Chaikun communicates with the audience in delicate, enigmatic and mysterious manner. His illustrations reflect the main idea of the text, its internal tension and tunes up the imagination of the reader. Every new book is like an undiscovered planet for the artist where he reveals new feelings through innovative artistic images. The first impression of his works is unexpectedness of his creative imagination, though, as a rule, he uses classical forms to depict an object. His works have been done in paradoxical, complicated and phantasmagoric style, they defined by scrupulous details and sharp individuality.

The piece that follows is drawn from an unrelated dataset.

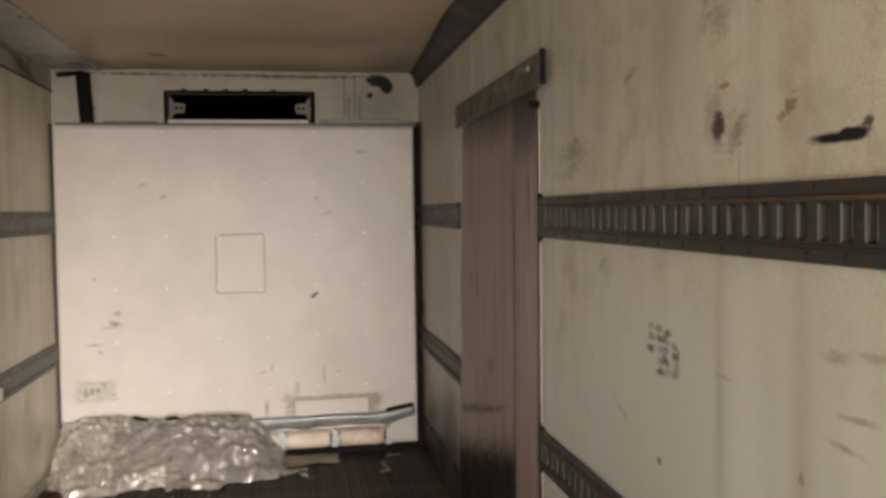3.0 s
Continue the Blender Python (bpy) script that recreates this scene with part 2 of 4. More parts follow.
bulk_marks = [
    face(0.148, 1.153, 0.03, 0.012, -35, (0.05, 0.045, 0.04), 0.95, 1.2, 0.4), face(0.17, 1.165, 0.012, 0.009, 0, BLACK, 0.9, 1.0, 0.4),
    face(-1.165, 1.0, 0.04, 0.017, 5, (0.16, 0.14, 0.12), 0.75, 2.2, 0.5), face(-1.15, 1.06, 0.02, 0.02, 0, (0.2, 0.18, 0.15), 0.6, 2.2, 0.6), face(-1.19, 0.975, 0.06, 0.012, 0, (0.25, 0.2, 0.16), 0.5, 2.0, 0.6),
    face(-1.3, 0.86, 0.05, 0.008, 0, GREYM, 0.6, 2.0, 0.6), face(-1.26, 0.81, 0.02, 0.012, 0, GREYM, 0.6, 2.0, 0.6),
    face(0.485, 2.138, 0.05, 0.014, -6, GREYM, 0.55, 1.8, 0.8), face(0.25, 1.716, 0.05, 0.018, -5, GREYM, 0.4, 2.0, 0.8), face(0.175, 1.82, 0.016, 0.012, -35, GREYM, 0.7, 1.6, 0.6),
    face(-0.835, 1.84, 0.022, 0.018, 0, (0.35, 0.22, 0.15), 0.6, 1.6, 0.7), face(-0.97, 1.92, 0.03, 0.01, -20, GREYM, 0.5, 2.0, 0.7), face(-1.29, 1.3, 0.012, 0.012, 0, GREYM, 0.6, 1.4, 0.6),
    face(-0.15, 0.66, 0.01, 0.03, 20, GREYM, 0.5, 2.0, 0.5), face(-0.21, 0.63, 0.03, 0.007, -20, GREYM, 0.5, 2.0, 0.5),
    face(0.205, 0.6, 0.008, 0.06, 0, GREYM, 0.6, 1.6, 0.6), face(0.3, 0.615, 0.025, 0.006, 0, GREYM, 0.7, 1.6, 0.6),
    face(-0.19, 0.38, 0.014, 0.06, 0, (0.16, 0.13, 0.1), 0.7, 1.8, 0.6), face(0.02, 0.5, 0.025, 0.06, 0, (0.3, 0.25, 0.2), 0.5, 1.8, 0.7), face(-0.05, 0.45, 0.04, 0.05, 0, (0.32, 0.27, 0.22), 0.45, 2.2, 0.7),
    face(-1.3, 0.552, 0.145, 0.08, 0, (0.3, 0.25, 0.19), 0.75, 0.7, 0.4, True), face(0.265, 0.37, 0.335, 0.088, 0, (0.28, 0.23, 0.17), 0.8, 0.5, 0.12, True), face(0.57, 0.4, 0.03, 0.07, 0, (0.27, 0.23, 0.18), 0.6, 0.9, 0.5), face(0.1, 0.44, 0.1, 0.012, 0, (0.3, 0.25, 0.2), 0.6, 1.0, 0.5)]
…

Chaikun’s famous book illustrations for E.T.A. Hoffmann, Thomas Mann and Scott Fitzgerald are seen as independent philosophical pictures.
The artist combines traditional techniques such as oil on canvas, watercolor and collage with a very rare one -- aniline on photo paper. This allows combine laconic and picturesque manner with easiness and transparency, the richness of colors and their tender sensuality with a complicated manner of execution.
Chaikun’s works are held in public and private collections worldwide. The work “Origin of the Horizon” (50x70 cm, oil on canvas) is acquired by the United Nations in 2002 after a personal exposition at the Palace of Nations, UN in Geneva Switzerland. The Japanese Cartoon Museum bought his works in 1991. One of Russian leading political parties “Yabloko” (“Apple”) commissioned a logo that is now known to millions of people. Chaikun’s works have been successfully exhibited in Europe, Japan and USA.